We learned of a particularly egregious incident of customer aggression and misbehavior at one of our restaurants here in Livermore a couple of days ago. And based upon the quantity and quality of the comments to an Instagram post, most of our fellow hospitality centers are in agreement with a zero-tolerance policy for assholes like the one who afflicted Range Life.
While nobody’s life is easy under pandemic restrictions, under the best of circumstances, even when restaurant guests are behaving like human beings, the life of the chef and server is an especially difficult one. Like our tasting room team members, restaurant staff is constantly trying to adapt to the expectations that the guest brings with him, to create an environment that is thoughtful and makes one feel at home, no matter the level of the guest’s sense of entitlement.
As I write in my forthcoming book, Lineage: Life and Love and Six Generations in California Wine:
The restaurant is the place where the hurly-burly of the day is quarantined. You enter alone, infected by the tumult of the noisome and uncaring world outside, you are made comfortable and are fed (an act of intimacy second only to sex), and you find yourself cordially bound to a tradition of work, horrendously difficult and so glorious because of that difficulty, that connects you to things beautiful and delicious, sustaining and transitory. For most restaurateurs the transaction is not a financially equitable one, and the attrition of restaurants is staggeringly high. If not for the money, why do these lunatic and magnanimous people do what they do? Simply, they must. And we are, very fortunately, the recipients of their compulsive caring.
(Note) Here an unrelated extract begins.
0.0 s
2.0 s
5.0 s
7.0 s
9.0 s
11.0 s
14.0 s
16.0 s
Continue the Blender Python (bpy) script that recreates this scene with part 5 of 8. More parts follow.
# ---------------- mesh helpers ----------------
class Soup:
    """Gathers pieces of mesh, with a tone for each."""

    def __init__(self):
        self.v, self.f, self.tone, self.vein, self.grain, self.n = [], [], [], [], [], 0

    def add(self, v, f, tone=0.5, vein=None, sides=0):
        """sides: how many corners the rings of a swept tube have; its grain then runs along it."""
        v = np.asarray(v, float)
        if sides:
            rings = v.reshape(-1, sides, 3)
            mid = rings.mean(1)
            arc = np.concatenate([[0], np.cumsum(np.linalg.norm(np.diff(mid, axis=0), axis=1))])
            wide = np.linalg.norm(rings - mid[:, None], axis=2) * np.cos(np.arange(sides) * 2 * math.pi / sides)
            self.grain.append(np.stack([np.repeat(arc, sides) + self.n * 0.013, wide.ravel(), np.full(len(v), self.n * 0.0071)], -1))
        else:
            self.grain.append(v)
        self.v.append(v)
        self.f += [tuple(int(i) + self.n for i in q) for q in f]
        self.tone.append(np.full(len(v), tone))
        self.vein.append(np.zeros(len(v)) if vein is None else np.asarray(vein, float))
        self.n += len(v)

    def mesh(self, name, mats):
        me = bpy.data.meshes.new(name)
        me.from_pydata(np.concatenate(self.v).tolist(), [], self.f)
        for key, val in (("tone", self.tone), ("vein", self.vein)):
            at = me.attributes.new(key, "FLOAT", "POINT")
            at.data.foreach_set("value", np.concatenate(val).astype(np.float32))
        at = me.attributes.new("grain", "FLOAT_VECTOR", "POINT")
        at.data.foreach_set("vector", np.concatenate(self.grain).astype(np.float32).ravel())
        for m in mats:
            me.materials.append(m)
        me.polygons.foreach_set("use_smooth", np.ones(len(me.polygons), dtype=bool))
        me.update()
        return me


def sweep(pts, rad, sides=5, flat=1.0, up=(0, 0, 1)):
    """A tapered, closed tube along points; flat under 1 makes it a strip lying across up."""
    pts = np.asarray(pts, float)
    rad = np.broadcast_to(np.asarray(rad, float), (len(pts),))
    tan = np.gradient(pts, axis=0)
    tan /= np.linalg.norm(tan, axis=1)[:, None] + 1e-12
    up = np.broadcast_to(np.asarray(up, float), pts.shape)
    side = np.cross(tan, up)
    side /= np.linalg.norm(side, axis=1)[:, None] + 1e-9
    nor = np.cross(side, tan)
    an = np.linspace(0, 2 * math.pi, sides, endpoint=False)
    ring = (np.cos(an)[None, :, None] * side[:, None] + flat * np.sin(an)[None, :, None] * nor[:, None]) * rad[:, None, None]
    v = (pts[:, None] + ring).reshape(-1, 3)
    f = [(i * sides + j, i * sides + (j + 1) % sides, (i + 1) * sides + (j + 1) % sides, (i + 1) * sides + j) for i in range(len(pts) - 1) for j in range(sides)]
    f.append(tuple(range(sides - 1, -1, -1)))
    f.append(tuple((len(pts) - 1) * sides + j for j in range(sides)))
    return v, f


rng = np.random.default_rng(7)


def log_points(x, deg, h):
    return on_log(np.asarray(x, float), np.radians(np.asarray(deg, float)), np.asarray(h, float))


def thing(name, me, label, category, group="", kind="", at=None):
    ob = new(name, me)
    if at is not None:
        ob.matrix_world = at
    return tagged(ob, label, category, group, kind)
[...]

Hospitality is a calling…a mission. Whether your hospitality vehicle is wine or food, the motivation is the same: the authentic need to take care of people. At The Lineage Collection, as at the finer establishments throughout the Tri-Valley, hospitality done well is our animating force. We love adding joy and richness to peoples’ lives and, like Range Life, chock-up really bad behavior to an occasional challenge that not only makes us better but also underscores the beauty inherent in a transaction between two parties desiring the same hospitable outcome.